Comment by bdangubic
1 day ago
you are writing this as if you were never a kid yourself... there is absolutely nothing I wasn't able to "get" as a kid - some stuff I had to jump through some hoops but end-result would always end up being the same. if I wanted to watch hardcore porn, there was a way, if I wanted to smoke a cigarette, there was a way. if I wanted to drink, there was a way. and make it "forbidden" made it ever more appealing for me to get it as a kid. I grew up in society where alcohol was not a big deal, I was buying alcohol for my parents when I was 6-years old, would get sent to the store to get stuff and among the stuff was always beer and sometimes wine if my parents were expecting some guests. most of my friends growing up never thought of alcohol as something cool, we had easy access to it so it was like a rights of passage or anything like that and it showed, just about no one was doing any drinking while we were teenagers. when I came to america junior year of high school I was stunned at home much effort my schoolmates were making to acquire alcohol - could not really understand what the big deal is until I realized that was because it was forbidden and acquiring beer etc for a friday evening chill made one a cool kid.
the only barrier I have ever had to doing stupid things was the wrath of my parents. the punishment(s) levied when I did stupid shit was always such that I would very seldom-to-never-again consider doing whatever stupid shit I did. it always starts and ends with parents. you can put in whatever "laws" you want (which will always get weaponized politically at some point either immediately or at a later time) but end of the day the buck starts and stops with parents...
1. There is no scientific evidence that the "forbidden fruit" theory is correct. Studies of minimum drinking ages show a near universal reduction in drunk driving deaths, alcoholism, and crime rates.
https://pmc.ncbi.nlm.nih.gov/articles/PMC3018854/ https://pmc.ncbi.nlm.nih.gov/articles/PMC3586293/ https://pmc.ncbi.nlm.nih.gov/articles/PMC4961607/ https://www.nytimes.com/roomfordebate/2015/02/10/you-must-be... https://www.cdc.gov/alcohol/underage-drinking/minimum-legal-...
If you care to google it there are dozens of additional studies that all say the same thing.
2. You're writing this as if you don't understand what it's like growing up in a country where 8 year olds don't have easy access to alcohol, cigarettes, and drugs.
And you're writing this as if you don't understand what it's like growing up was a kid growing up in America specifically. My young children and the young children of everyone I now could not regularly drink alcohol or smoke cigarettes without their parents knowing about it. When I was 8 I couldn't have done either regularly without my parents knowing about it.
Again this isn't about stopping every single kid in the world from ever trying alcohol. This is about making it harder for them get and easier for parents to enforce.

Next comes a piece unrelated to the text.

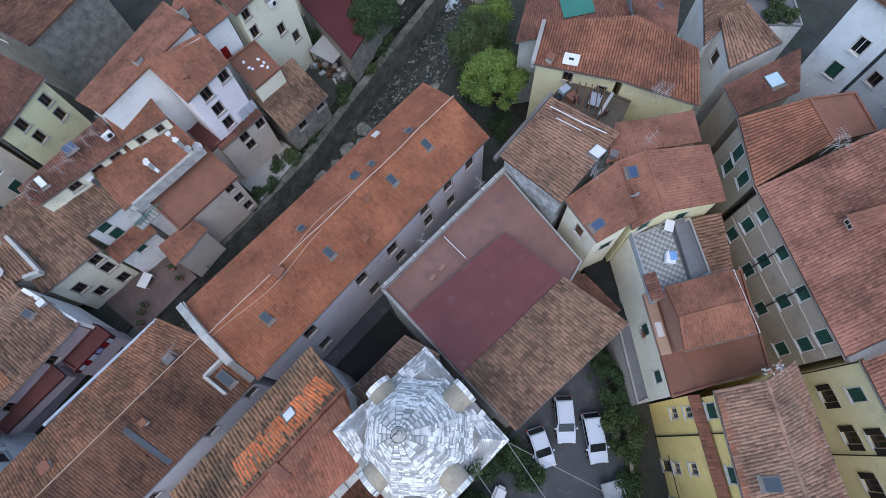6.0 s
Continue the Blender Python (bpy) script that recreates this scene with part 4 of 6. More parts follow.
HOUSES["O1"] = house("O1", "apartment_house", "large ochre apartment house with pinkish tile roof", [(28.50, -6.54, 12.65), (20.62, -17.01, 12.65), (36.24, -25.95, 12.65), (44.64, -15.54, 12.65)], ridge=[(36.90, -11.32, 15.64), (28.14, -20.47, 15.64)], zb=0, wall="ochre", roof="tile_pink", over=0.3, wins=[(0, 1.58, 11.72, 0.92, 1.35, "green"), (0, 4.71, 11.71, 0.92, 1.35, "green"), (0, 7.84, 11.60, 0.92, 1.35, "green"), (0, 11.03, 11.32, 0.92, 1.35, "green"), (0, 1.46, 9.58, 0.92, 1.35, "green"), (0, 4.49, 9.33, 0.92, 1.35, "green"), (0, 7.80, 9.25, 0.92, 1.35, "green"), (0, 11.14, 9.23, 0.92, 1.35, "green"), (0, 1.26, 7.37, 0.92, 1.35, "green"), (0, 4.44, 7.14, 0.92, 1.35, "green"), (0, 7.58, 6.42, 0.92, 1.35, "green"), (0, 10.98, 6.59, 0.92, 1.35, "green")], category="apartment house")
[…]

>end of the day the buck starts and stops with parents...
That's a completely unrealistic view of the world and it's just flat out wrong on the face of it because every study we have on the subject shows that minimum drink age laws reduce harm--they work. If it were solely up to the parent they wouldn't work.
The easier you make it for parents to do the right thing, the more of them will do it.